Keep the Diner feedback coming! We're glad you're enjoying it and we'll continue to adjust it based on your feedback.
-Griffin
Author's note:
This was clearly the biggest issue with the rollout of the Diner. After playing a few times the system becomes clear, but the many who lost all their Bubs in the first or second tomatch were a lot less likely to give the mode a fair shake and come back to it. It is great that Second Dinner responded to feedback and lowered the buy-in, but the lowest table should either:
- Have free entry, even with 0 Bubs
- Not allow a bet that sets the bettor below the minimum required to play
Unfortunately, there's no second chance to make a first impression, and many people soured on Deadpool's Diner after the initial unpleasant experience.
5) Q: I’ve watched multiple content creators(whilst I was time gated and couldn’t play) paying gold to progress far ahead in DPD and mostly facing bots which made their climb to Cassandra Nova so trivial that it’s hard to not receive it as pay to win.
So I’m curious why you decided to put bots in this event?
A: The nature of any event that slices matchmaking requires some protection against inordinately long queue times of several minutes or more. In the first couple days, the higher queues are going to be lower population and trigger it more, but that should decrease as the event continues.
Gold wasn't required for this--many players have climbed to the top level without spending any and there are ~1.5 weeks to go. Even for those that have, it's also a resource earnable from play. I'd push back on your criteria for "pay to win" as the mode requires no spend, offers unique rewards, and includes a new card that usually requires Tokens or Spotlight Cache Keys.

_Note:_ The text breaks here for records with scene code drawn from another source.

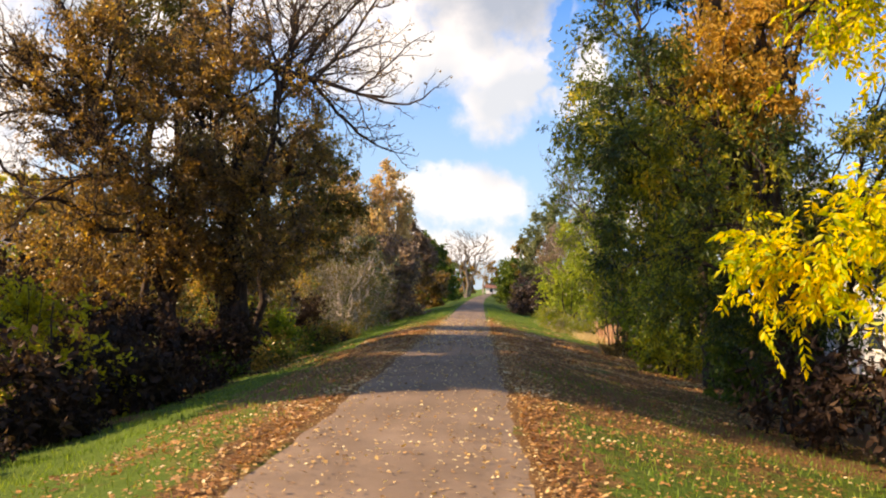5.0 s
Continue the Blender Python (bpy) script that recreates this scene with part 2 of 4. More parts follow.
# ---- mesh helpers ----
def mesh_np(name, verts, faces_by_size, mat, smooth=False):
    """A mesh from numpy arrays: verts (n, 3) and a list of index arrays (m, k)."""
    me = bpy.data.meshes.new(name)
    verts = np.asarray(verts, np.float32)
    me.vertices.add(len(verts))
    me.vertices.foreach_set("co", verts.ravel())
    idx = np.concatenate([f.ravel() for f in faces_by_size]).astype(np.int32)
    sizes = np.concatenate([np.full(len(f), f.shape[1], np.int32) for f in faces_by_size])
    me.loops.add(len(idx))
    me.loops.foreach_set("vertex_index", idx)
    me.polygons.add(len(sizes))
    me.polygons.foreach_set("loop_start", np.concatenate([[0], np.cumsum(sizes)[:-1]]).astype(np.int32))
    me.polygons.foreach_set("use_smooth", np.full(len(sizes), smooth, bool))
    me.update(calc_edges=True)
    me.materials.append(mat)
    return me


def part(name, bm, mat, parent=None, label=""):
    me = bpy.data.meshes.new(name)
    bmesh.ops.recalc_face_normals(bm, faces=bm.faces)
    bm.to_mesh(me)
    bm.free()
    me.materials.append(mat)
    ob = new(name, me)
    ob.parent = parent
    return tagged(ob, label)


def box_bm(size, centre=(0, 0, 0), bevel=0.0, bm=None):
    bm = bm or bmesh.new()
    got = bmesh.ops.create_cube(bm, size=1.0, matrix=Matrix.Translation(centre) @ Matrix.Diagonal((*size, 1)))
    if bevel:
        vs = set(got["verts"])
        bmesh.ops.bevel(bm, geom=[e for e in bm.edges if e.verts[0] in vs and e.verts[1] in vs], offset=bevel, segments=2, affect="EDGES")
    return bm


def unit(a):
    return a / (np.linalg.norm(a, axis=-1, keepdims=True) + 1e-9)


# ---- lie of the land ----
PATH_L, PATH_R = -1.86, 0.86


def bend(y):
    """Sideways drift of the far trail."""
    s = np.clip(np.asarray(y, float) - 85, 0, 400)
    return 0.00011 * np.minimum(s, 150) ** 2 + 0.033 * np.clip(s - 150, 0, None)


def rise(y):
    s = np.clip(np.asarray(y, float) - 45, 0, None)
    return np.where(s < 30, 0.000125 * s * s, 0.1125 + 0.0075 * (s - 30))


def soft_step(s, slope, depth):
    s = np.clip(s, 0, None)
    return depth * (1 - np.exp(-(slope * s / depth) ** 1.35))


def land(x, y):
    """Height of the ground: a low embankment that carries the trail."""
    x, y = np.asarray(x, float) - bend(y), np.asarray(y, float)
    z = rise(y) - soft_step(x - 1.1, 0.30, 1.35) - soft_step(-2.2 - x, 0.36, 2.2)
    off = np.clip(np.maximum(x - 1.0, -2.0 - x), 0, 1)
    z = z + off * (0.035 * np.sin(x * 1.7 + y * 0.9) + 0.03 * np.sin(y * 1.9 - x * 0.8) + 0.02 * np.sin(y * 4.1 + x * 3.3))
    return z


def grid_mesh(name, xs, ys, zf, mat, smooth=True):
    X, Y = np.meshgrid(xs, ys)
    V = np.stack([X, Y, zf(X, Y)], -1).reshape(-1, 3)
    nx, ny = len(xs), len(ys)
    i = (np.arange(ny - 1)[:, None] * nx + np.arange(nx - 1)[None]).ravel()
    return mesh_np(name, V, [np.stack([i, i + 1, i + nx + 1, i + nx], 1)], mat, smooth)

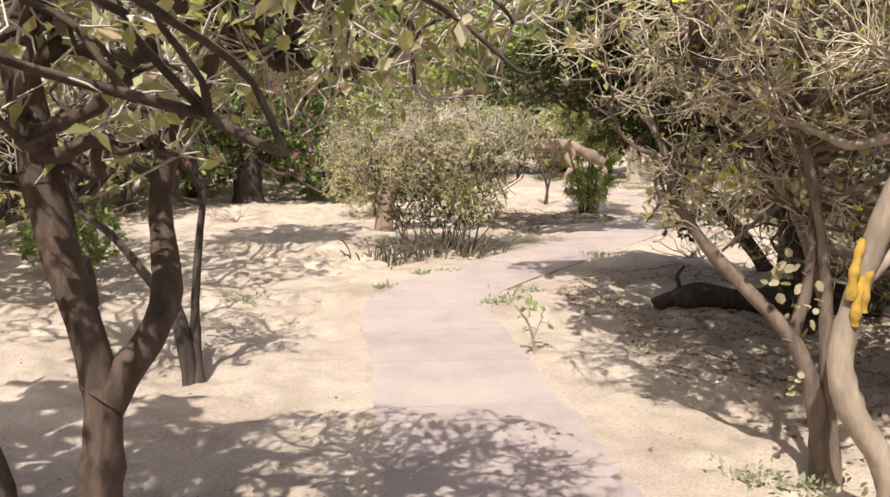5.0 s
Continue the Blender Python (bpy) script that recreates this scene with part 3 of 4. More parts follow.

"Pay to collect faster?" That's more fair--but also fundamental to almost every CCG and F2P mobile title.
-Glenn
Author's note:
I get that something needs to be done to protect against inordinate queue times, but perhaps the top players can wait a longer before being fed a bit than players lower down? The mode becoming a bot farming simulator for those in the leaderboard has been a letdown. To concentrate players into the same tables, perhaps the Maximum Effort table should open only on the second week. Or there could just be fewer tables if there aren't enough players to pair human vs. human often enough.
Also “pay to collect faster” may be fundamental to most ccgs but the fact that it was a card that counters the vastly most played card at the time the Diner launched made that more of a pain point that it otherwise might have been.